According to the Times, the list of "boondoggles" is "just a sampling of what systems could be ended without endangering America," and, furthermore, that "indeed, abandoning some of them might actually enhance national security."

Some of the "boondoggles" whose abandonment, according to the Times, would actually enhance our national security include our Ballistic Missile Defense system and the F-35 Lightning II, fifth generation, fighter aircraft program.

Granted, some of the programs in the "boondoggles" list have suffered significant cost and schedule over-runs and many are pushing the envelope when it comes to technology, innovation and sophistication.

For example, the goal of the Ballistic Missile Defense System/National Missile Defense System has been likened to "hitting a bullet with a bullet," and, yes, we have been working on it for nearly 50 years at a cost to-date of $135 billion. And, yes, the original cost estimate of the F-35 program was $178 billion and now stands at $325 billion.

But "boondoggles"?

I found two definitions for the term:

1. work or activity that is wasteful or pointless but gives the appearance of having value.

2. a public project of questionable merit that typically involves political patronage and graft.

I don't know if I would call the programs listed by the Times as wasteful or pointless, or involving graft. "Political patronage"? Perhaps, in a few cases.

As to some of the "problems" listed:

On the National Missile Defense system -- after calling the ultimate goal of the program "laudable" -- the Times finds the fact that "[t]he Russians oppose the project because it threatens their deterrent capability" a "problem."

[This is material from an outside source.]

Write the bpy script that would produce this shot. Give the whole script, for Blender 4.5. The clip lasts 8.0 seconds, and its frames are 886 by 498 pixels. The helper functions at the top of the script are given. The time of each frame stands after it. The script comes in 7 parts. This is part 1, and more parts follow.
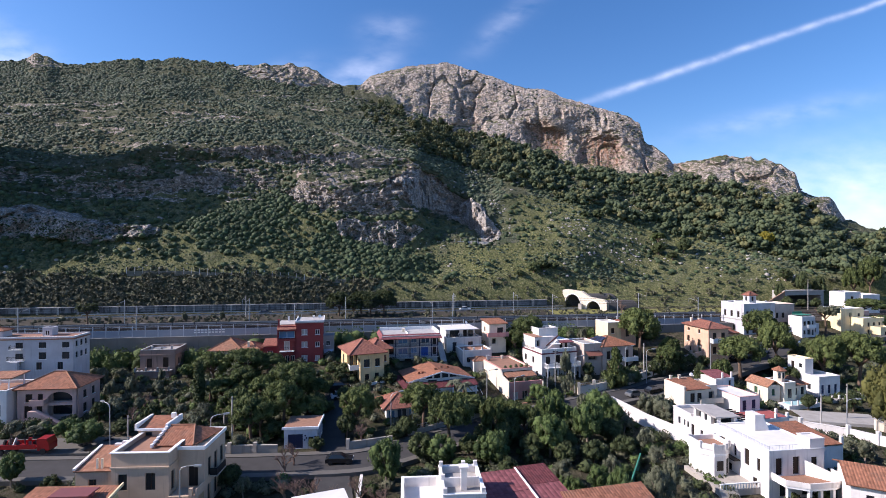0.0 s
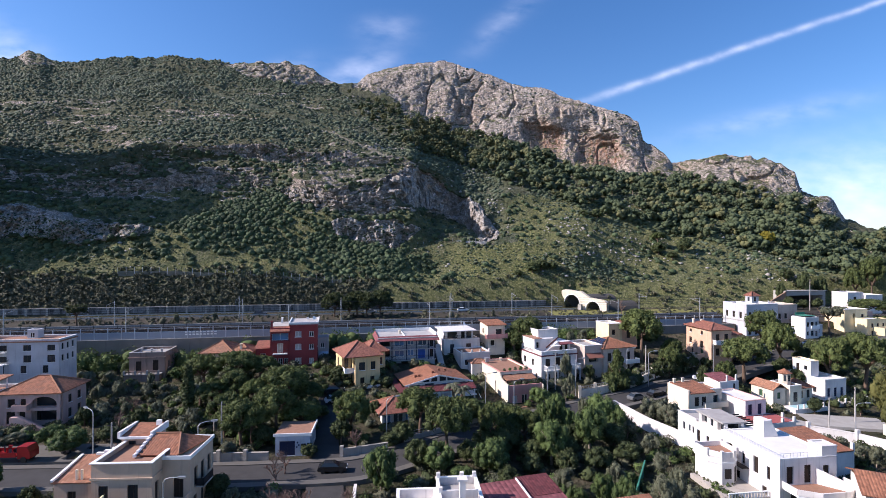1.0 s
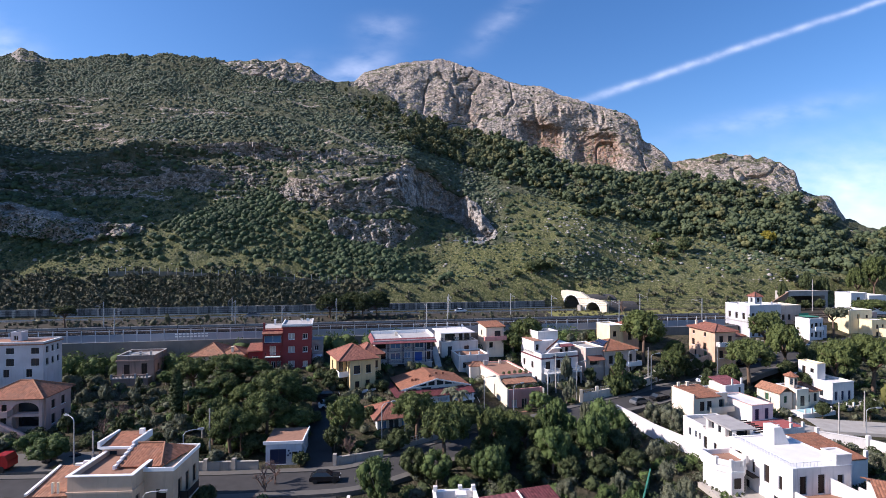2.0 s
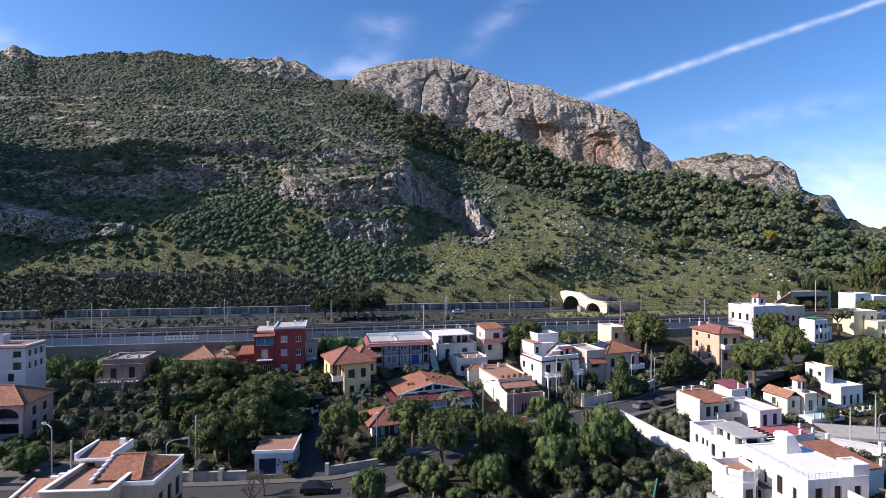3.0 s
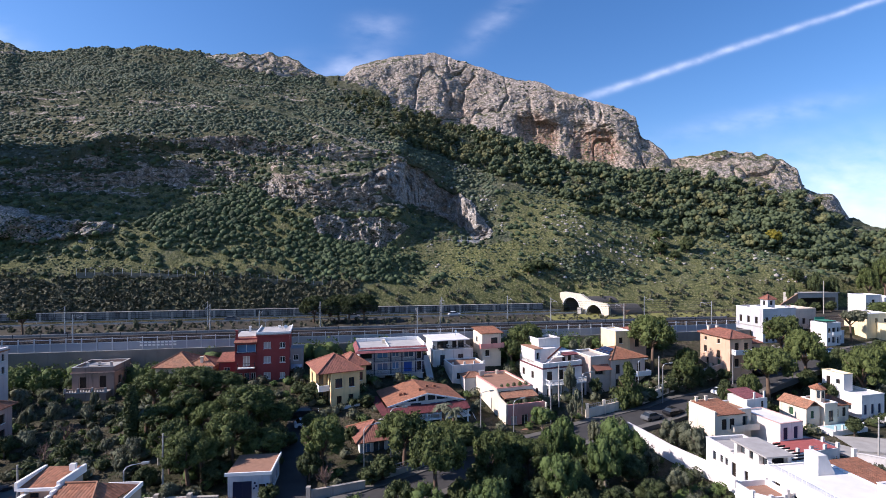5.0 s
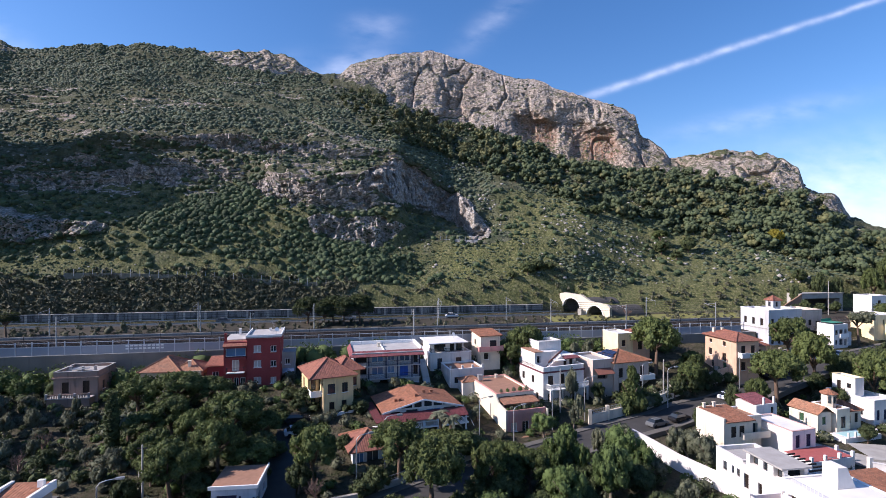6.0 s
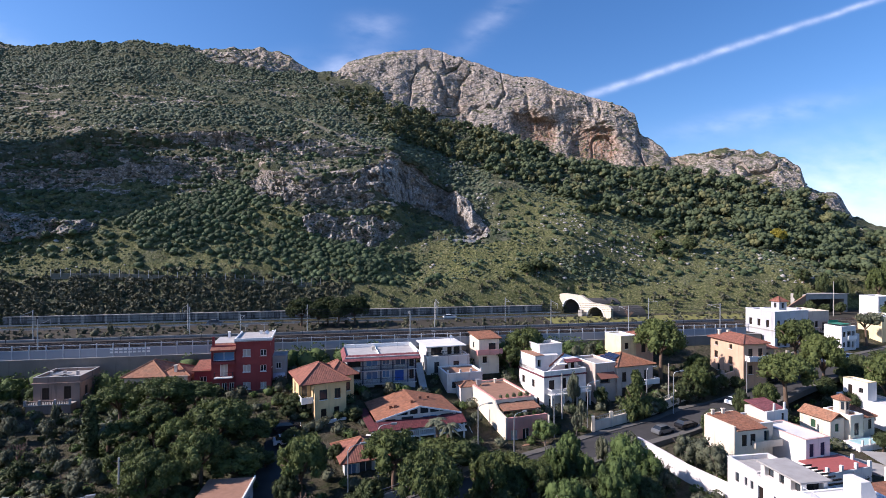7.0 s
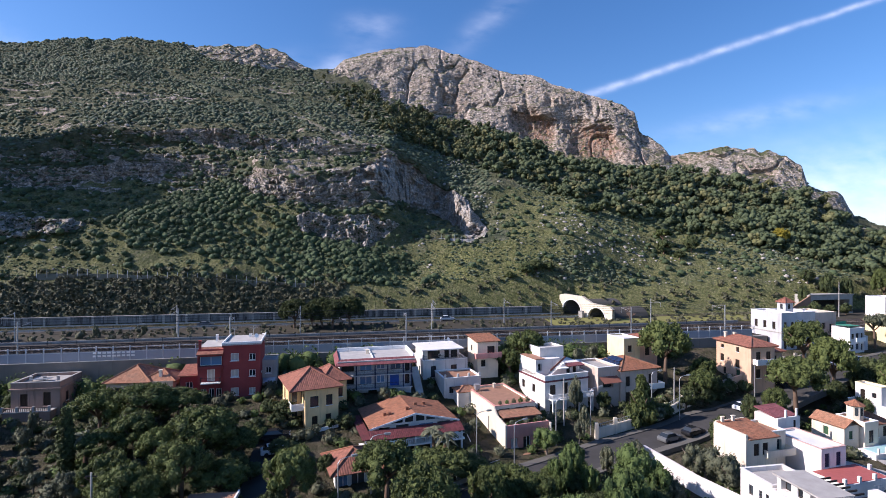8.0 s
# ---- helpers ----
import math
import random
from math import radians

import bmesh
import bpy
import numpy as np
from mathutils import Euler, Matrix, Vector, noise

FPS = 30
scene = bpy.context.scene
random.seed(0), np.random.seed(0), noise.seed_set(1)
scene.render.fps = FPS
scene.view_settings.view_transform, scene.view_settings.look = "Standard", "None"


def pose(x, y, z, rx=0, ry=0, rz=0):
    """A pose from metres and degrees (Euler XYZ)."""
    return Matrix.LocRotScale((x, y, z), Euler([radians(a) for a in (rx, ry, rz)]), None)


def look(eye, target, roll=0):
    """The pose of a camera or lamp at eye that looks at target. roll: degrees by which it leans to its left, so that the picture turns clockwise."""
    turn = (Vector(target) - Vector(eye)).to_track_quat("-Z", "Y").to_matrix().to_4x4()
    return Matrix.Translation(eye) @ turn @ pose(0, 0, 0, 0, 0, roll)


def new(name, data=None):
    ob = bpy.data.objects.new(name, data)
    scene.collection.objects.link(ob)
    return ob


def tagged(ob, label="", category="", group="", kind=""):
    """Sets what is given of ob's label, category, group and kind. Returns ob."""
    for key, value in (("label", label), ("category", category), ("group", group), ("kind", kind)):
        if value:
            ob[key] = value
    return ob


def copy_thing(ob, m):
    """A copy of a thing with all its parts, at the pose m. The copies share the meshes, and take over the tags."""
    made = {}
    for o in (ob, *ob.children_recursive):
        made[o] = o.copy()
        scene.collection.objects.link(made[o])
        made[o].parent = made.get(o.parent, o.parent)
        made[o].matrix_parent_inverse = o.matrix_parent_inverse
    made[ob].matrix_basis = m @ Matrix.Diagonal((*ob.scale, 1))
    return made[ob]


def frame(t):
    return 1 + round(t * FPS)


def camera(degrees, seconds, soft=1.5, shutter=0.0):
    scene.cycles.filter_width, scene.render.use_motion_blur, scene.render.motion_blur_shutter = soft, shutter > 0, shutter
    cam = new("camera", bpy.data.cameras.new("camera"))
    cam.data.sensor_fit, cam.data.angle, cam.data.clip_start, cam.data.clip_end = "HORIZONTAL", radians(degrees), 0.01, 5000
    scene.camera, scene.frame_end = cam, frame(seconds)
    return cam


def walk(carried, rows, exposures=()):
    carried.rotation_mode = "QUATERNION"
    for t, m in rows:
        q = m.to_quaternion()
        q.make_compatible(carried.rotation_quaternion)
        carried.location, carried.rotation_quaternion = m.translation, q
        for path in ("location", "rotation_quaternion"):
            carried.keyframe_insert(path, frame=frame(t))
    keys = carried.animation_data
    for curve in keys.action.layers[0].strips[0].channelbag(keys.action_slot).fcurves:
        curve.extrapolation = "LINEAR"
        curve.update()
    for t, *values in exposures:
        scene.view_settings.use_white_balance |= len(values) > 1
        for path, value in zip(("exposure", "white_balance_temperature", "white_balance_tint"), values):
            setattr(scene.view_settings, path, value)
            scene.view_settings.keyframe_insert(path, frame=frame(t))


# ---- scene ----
# ---- the camera and its flight ----
cam = camera(82.0, 8.0, soft=0.3)
EYE = 36.0


def flight(t):
    """Place and turn of the drone: a level, slowly quickening flight ahead with a slight turn to the right."""
    s = t / 8.0
    x = -0.172 * s + 1.367 * s * s
    y = 28.0 * (0.8015 * s + 0.278 * s * s - 0.0795 * s ** 3)
    z = EYE + 0.302 * s - 0.356 * s * s
    yaw = math.degrees(-0.0417 * s + 0.0098 * s * s - 0.0039 * s ** 3)
    pitch = math.degrees(-0.0064 * s + 0.0080 * s * s - 0.0045 * s ** 3)
    return pose(x, y, z, 90 + pitch, 0, yaw)


walk(cam, [(0.5 * i, flight(0.5 * i)) for i in range(17)], exposures=[(0.0, 0.60, 6100, 23), (8.0, 0.60, 6100, 23)])

# ---- sky, sun, exposure ----
SUN_AZ, SUN_EL = radians(-97), radians(33)
world = bpy.data.worlds.new("sky")
scene.world = world
world.use_nodes = True
wn, wl = world.node_tree.nodes, world.node_tree.links
wn.clear()
w_out = wn.new("ShaderNodeOutputWorld")
w_bg = wn.new("ShaderNodeBackground")
w_sky = wn.new("ShaderNodeTexSky")
w_sky.sky_type, w_sky.sun_disc = "NISHITA", False
w_sky.sun_elevation, w_sky.sun_rotation = SUN_EL, SUN_AZ
w_sky.air_density, w_sky.dust_density, w_sky.ozone_density = 1.0, 0.5, 3.5
w_bg.inputs["Strength"].default_value = 0.109
w_tc = wn.new("ShaderNodeTexCoord")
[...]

On the F-35 program, the "problem" according to the Times is that "only one American fighter plane has been shot down by an enemy aircraft in nearly 40 years." If this is a problem, it is probably because of the other "problem" mentioned by the Times: the problem that "our fighter aircraft are already a full generation ahead of nearly everybody else's."

Now, in my zeal to defend some of our military "boondoggles" I am not denying that there is -- or has always been -- waste, inefficiency, "gold-plating" and "overkill" in our military systems research, development and acquisition programs.

I am not arguing that, in our present dire economic and fiscal environment, we should not "scour" for defense programs that can be reduced or even eliminated.

But to call some of our most important defense programs "boondoggles" and to say that their elimination -- even if such funding would go towards other "non-boondoggle" military programs -- will actually enhance our national security is, in my opinion, an overstatement.

If cost and schedule had been the primary or the only factors in the development of our Fleet Ballistic Missile/Submarine Launched Ballistic Missiles System(s), we might not have today one of the most important "legs" of our triad of strategic nuclear forces.

Finally, while unconventional and "asymmetrical" warfare may be the "way of the future," we must never forget that there still is -- and in the opinion of many experts, there will always be -- the possibility, the threat, of an old-fashioned, "conventional" large-scale war with another major power or even an intentional or accidental war between the superpowers.

Should the improbable happen, wouldn't it be reassuring to have weapon systems that are at least "a full generation ahead of nearly everybody else's"?